## [STATED GOAL]
Reproduce exactly the lines from the one containing "4. This part finishes the script." down to the one containing "0.002), SHELFWOOD, rail)", including both of those lines, and nothing else.

## [PROVIDED ENTRIES]
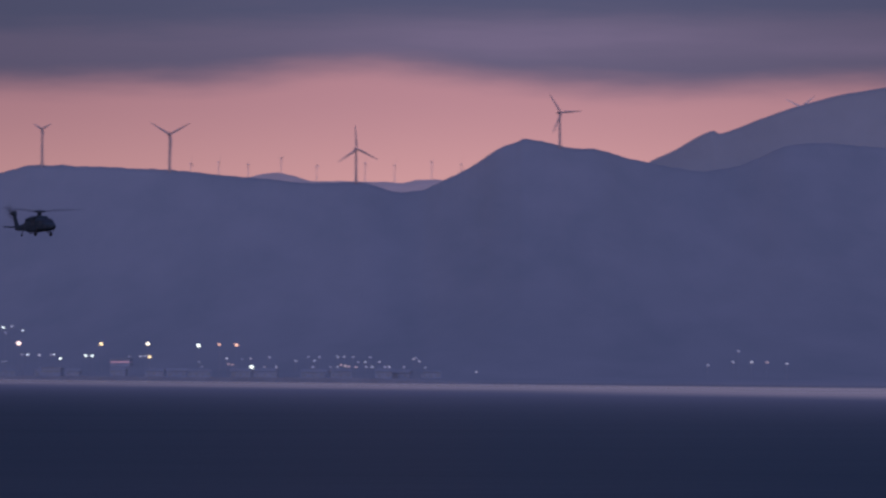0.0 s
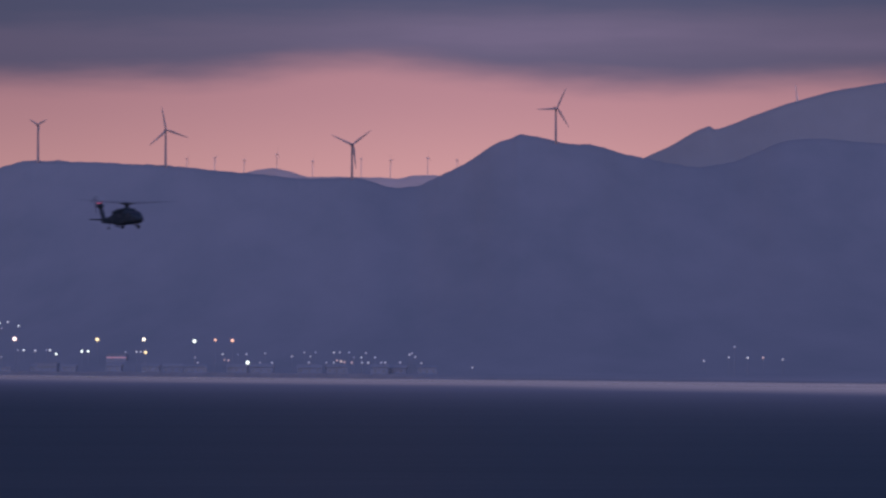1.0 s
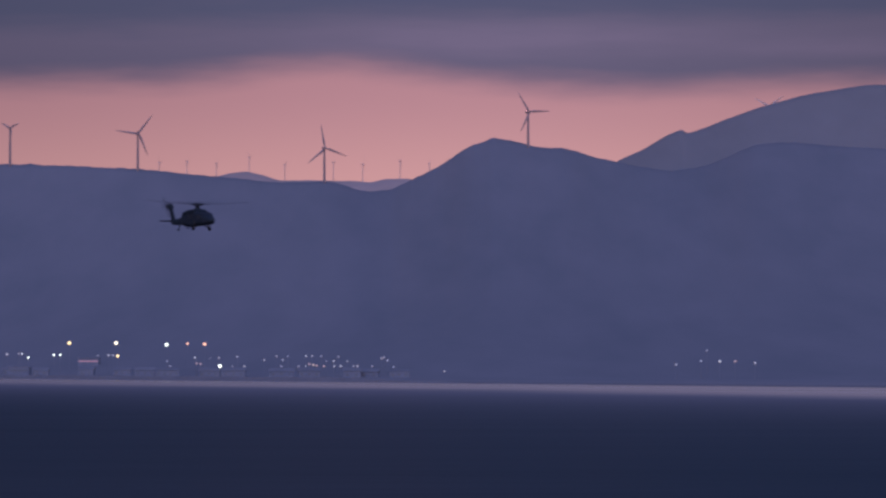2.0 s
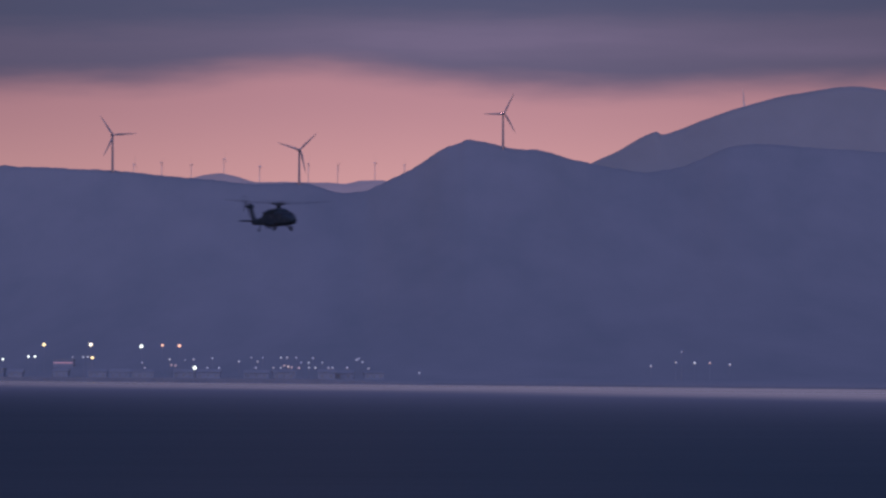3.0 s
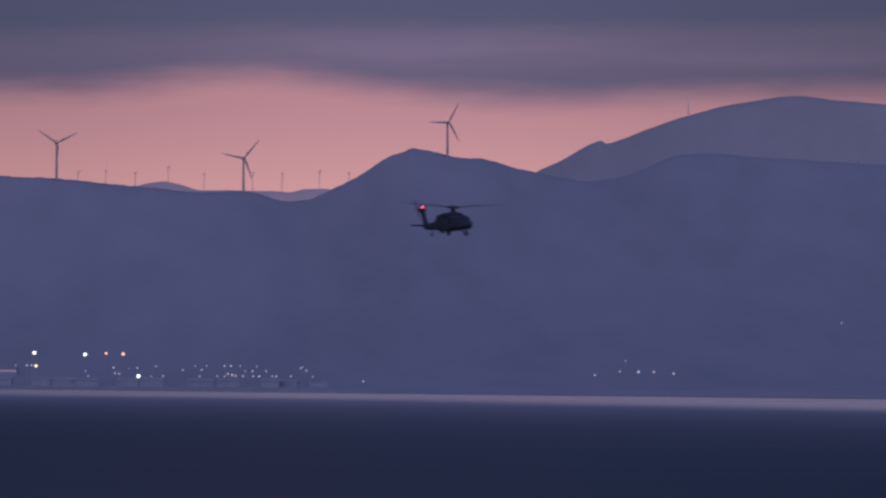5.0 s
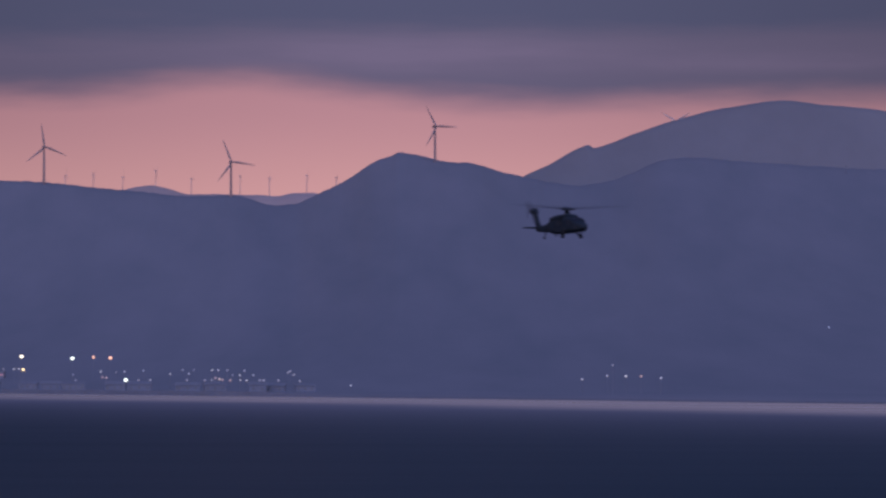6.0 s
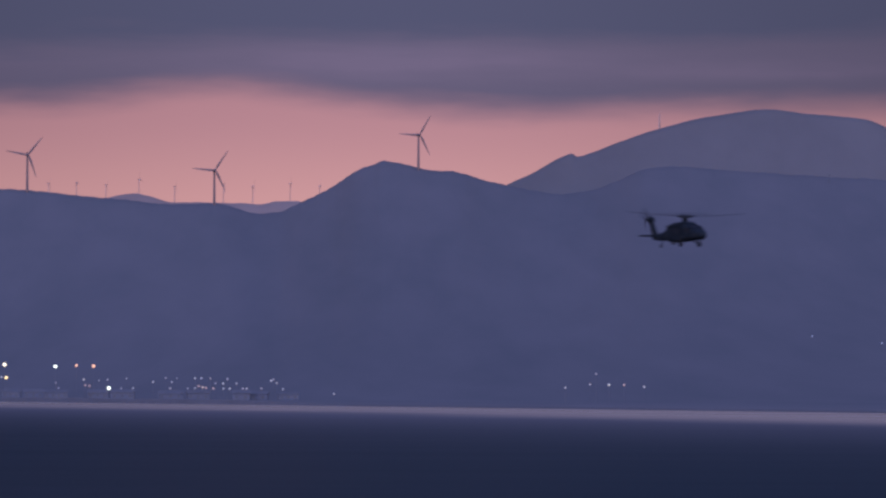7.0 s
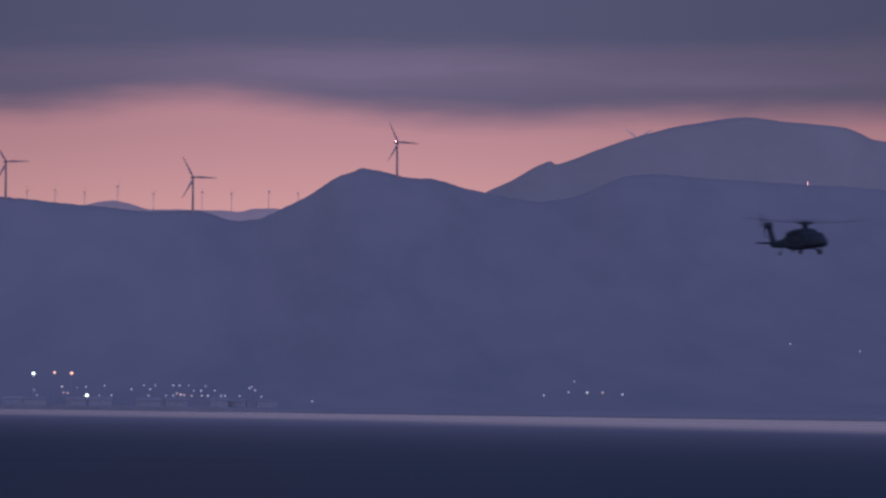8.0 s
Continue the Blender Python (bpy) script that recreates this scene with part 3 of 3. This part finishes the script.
# quay edge along the town
bm = bmesh.new()
for i in range(60):
    u0, u1 = -960 + i * 15, -960 + (i + 1) * 15
    a, b = Vector((*bearing_xy(u0, shore(u0) - 6), 0)), Vector((*bearing_xy(u1, shore(u1) - 6), 0))
    n = Vector((0, 14, 0))
    # the quay slopes down to a ramp at its seaward end
    hi0, hi1 = [0.1 + 2.25 * min(1.0, (-60 - q) / 200) for q in (u0, u1)]
    v = [bm.verts.new(p + Vector((0, 0, q))) for p, q in ((a, -2.0), (b, -2.0), (b + n, -2.0), (a + n, -2.0), (a, hi0), (b, hi1), (b + n, hi1), (a + n, hi0))]
    for f in ((0, 1, 5, 4), (4, 5, 6, 7), (2, 3, 7, 6)):
        bm.faces.new([v[j] for j in f])
tagged(part("quay", bm, QUAY, smooth=False), "long stained concrete quay along the town's waterfront", "quay", kind="structure")


# ---- what moves ----
def motions():
    for ob, at, peaks, face in BEACONS:
        turns = [360.0 * k for k in range(len(peaks))]
        walk(ob, [(0.2 * k, pose(*at, 0, 0, 180 + face + float(np.interp(0.2 * k, peaks, turns)))) for k in range(41)])
    for rotor_ob, hub_h, angle, rate, slim in ROTORS:
        walk(rotor_ob, [(0.5 * k, pose(0, -3.6 * slim, hub_h, 0, angle + rate * 0.5 * k, 0)) for k in range(17)])
    # bearing and elevation of the rotor head, in plan units
    track = [(0.0, -853.5, 275), (0.5, -776, 280.5), (1.0, -693, 281), (1.5, -608, 283), (3.0, -331.5, 289.3), (3.5, -235, 291.2), (4.0, -138, 293.3), (4.5, -33, 296),
             (6.0, 300, 303.5), (6.5, 416, 305.2), (7.0, 538, 306.4), (7.5, 663, 308), (8.0, 787.5, 310)]
    path = []
    for t, u, el in track:
        d = 684 - 18.4 * t
        x, y = bearing_xy(u, d)
        m = pose(0, 0, 0, 0, -2, -(59.2 + 9.4 * t / 8))
        path.append((t, Matrix.Translation(Vector((x, y, EYE + el * UNIT * d)) - m.to_3x3() @ Vector((0, 0, 3.8))) @ m))
    walk(heli, path)
    n = int(8 * FPS)
    walk(rotor, [(k / FPS, pose(0.04, 0, 3.8, 0, 4.5, 0) @ pose(0, 0, 0, 0, 0, 20 + 51.6 * k)) for k in range(n + 1)])
    walk(tail_rotor, [(k / FPS, pose(-10.12, -0.62, 4.12, 18, 0, 0) @ pose(0, 0, 0, 0, 86.0 * k, 0)) for k in range(n + 1)])


motions()
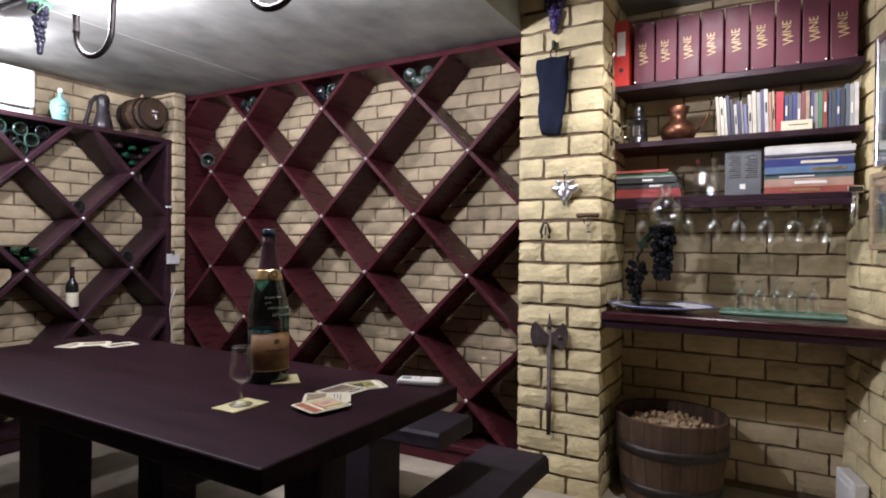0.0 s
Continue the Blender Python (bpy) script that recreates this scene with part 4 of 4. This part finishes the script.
rail = thing("stemware_rail", 3.25, 0.16, 1.43, "dark wooden rail holding hanging wine glasses", "glass rack")
part("front_batten", box(-0.045, -0.53, 0.026, -0.02, 0.53, 0.054, 0.003), SHELFWOOD, rail)
for i in range(9):
    yy = -0.50 + i * 0.122
    part("slat", box(-0.02, yy - 0.018, 0.028, 0.20, yy + 0.018, 0.053, 0.002), SHELFWOOD, rail)


def hanging_glass(x, y, rim, r, h, label, grp):
    g = thing("wine_glass", x, y, rim, label, "glass", grp)
    part("glass_bowl", lathe([(r * 0.86, 0), (r, 0.028), (r * 1.04, 0.055), (r * 0.98, 0.078), (r * 0.74, 0.098), (r * 0.38, 0.110), (0.006, 0.116), (0.004, 0.122), (0.004, h - 0.012), (0.012, h - 0.006), (r * 0.85, h - 0.002), (r * 0.85, h), (0, h)], 24), CLEAR, g, smooth=True)
    return g


for yy, r in ((0.553, 0.033), (0.333, 0.033), (0.217, 0.038), (0.108, 0.038), (-0.006, 0.041), (-0.121, 0.043), (-0.226, 0.040)):
    hanging_glass(3.25, yy, 1.292, r, 0.168, "clear wine glass hanging upside down", "glasses under the shelf")

plate = thing("platter", 3.185, 0.455, 0.941, "oval white platter with a blue rim", "plate")
pb = lathe([(0, 0.006), (0.10, 0.004), (0.15, 0.010), (0.225, 0.026), (0.235, 0.030), (0.232, 0.033), (0.222, 0.030), (0.15, 0.015), (0.10, 0.010), (0, 0.010)], 40)
part("dish", moved(pb, Matrix.Diagonal((0.86, 1.10, 1, 1))), CHINA, plate, smooth=True)
pb = lathe([(0.214, 0.0285), (0.222, 0.0312), (0.230, 0.0340), (0.236, 0.0312), (0.234, 0.0290)], 40)
part("rim_band", moved(pb, Matrix.Diagonal((0.86, 1.10, 1, 1))), CHINABLUE, plate, "blue painted rim", True)
for k in range(22):
    a = 2 * math.pi * k / 22
    part("rim_motif", box(-0.006, -0.004, 0, 0.006, 0.004, 0.0012), CHINABLUE, plate, at=pose(0.86 * 0.19 * math.cos(a), 1.10 * 0.19 * math.sin(a), 0.0235, 0, 0, math.degrees(a)))

stand = thing("decanter_stand", 3.19, 0.54, 0.954, "dark vine-shaped decanter stand with grape clusters", "ornament")
part("base_plate", moved(lathe([(0, 0), (0.10, 0), (0.105, 0.006), (0.09, 0.010), (0, 0.010)], 24), Matrix.Translation((0.02, -0.08, 0)) @ Matrix.Diagonal((0.55, 1.1, 1, 1))), IRON, stand)
part("vine_stem", tube([(0, 0.02, 0.005), (0.0, 0.035, 0.08), (-0.01, 0.01, 0.16), (0.0, 0.03, 0.25), (-0.01, -0.02, 0.34), (-0.02, -0.075, 0.41), (-0.03, -0.11, 0.42)], [0.012, 0.010, 0.009, 0.008, 0.007, 0.006, 0.005], 10), IRON, stand, smooth=True)
part("support_ring", moved(lathe([(0.048, -0.004), (0.056, -0.004), (0.056, 0.004), (0.048, 0.004), (0.048, -0.004)], 20), pose(-0.05, -0.115, 0.44)), IRON, stand)
rnd = random.Random(21)
for name, n, bx0, by0, rad, z0, dz, size in (("upper", 110, -0.035, -0.10, 0.062, 0.40, 0.25, 0.0165), ("lower", 40, -0.005, 0.03, 0.050, 0.225, 0.20, 0.016)):
    berry = mesh_of("berry", ball(0, 0, 0, size, None, 2), GRAPE_DARK, True)
    for i in range(n):
        f = i / n
        a, q = rnd.random() * 6.283, rad * (1 - 0.5 * f) * math.sqrt(rnd.random())
        again("berry", berry, stand, pose(bx0 + q * math.cos(a), by0 + q * math.sin(a), z0 - dz * f))
lb = bmesh.new()
for k in range(3):
    tmp = bmesh.new()
    bmesh.ops.create_circle(tmp, cap_ends=True, segments=9, radius=0.034)
    for i, v in enumerate(tmp.verts):
        v.co *= 1 if i % 2 else 0.62
    g2 = bmesh.ops.extrude_face_region(tmp, geom=tmp.faces[:])
    bmesh.ops.translate(tmp, vec=(0, 0, 0.002), verts=[v for v in g2["geom"] if isinstance(v, bmesh.types.BMVert)])
    moved(tmp, pose(-0.02, 0.0 - 0.03 * k, 0.32 + 0.035 * k, 70, 30 * k, 80 + 40 * k))
    join(lb, tmp)
part("vine_leaves", lb, LEAF, stand)
dec = thing("glass_decanter", 3.14, 0.425, 1.352, "round clear glass decanter flask in the stand", "decanter")
part("glass_ball", lathe([(0, 0.0), (0.03, 0.005), (0.058, 0.022), (0.076, 0.047), (0.084, 0.08), (0.078, 0.115), (0.060, 0.143), (0.034, 0.160), (0.027, 0.175), (0.027, 0.21), (0.032, 0.215)], 32), CLEAR, dec, smooth=True)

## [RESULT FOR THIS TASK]
Continue the Blender Python (bpy) script that recreates this scene with part 4 of 4. This part finishes the script.
rail = thing("stemware_rail", 3.25, 0.16, 1.43, "dark wooden rail holding hanging wine glasses", "glass rack")
part("front_batten", box(-0.045, -0.53, 0.026, -0.02, 0.53, 0.054, 0.003), SHELFWOOD, rail)
for i in range(9):
    yy = -0.50 + i * 0.122
    part("slat", box(-0.02, yy - 0.018, 0.028, 0.20, yy + 0.018, 0.053, 0.002), SHELFWOOD, rail)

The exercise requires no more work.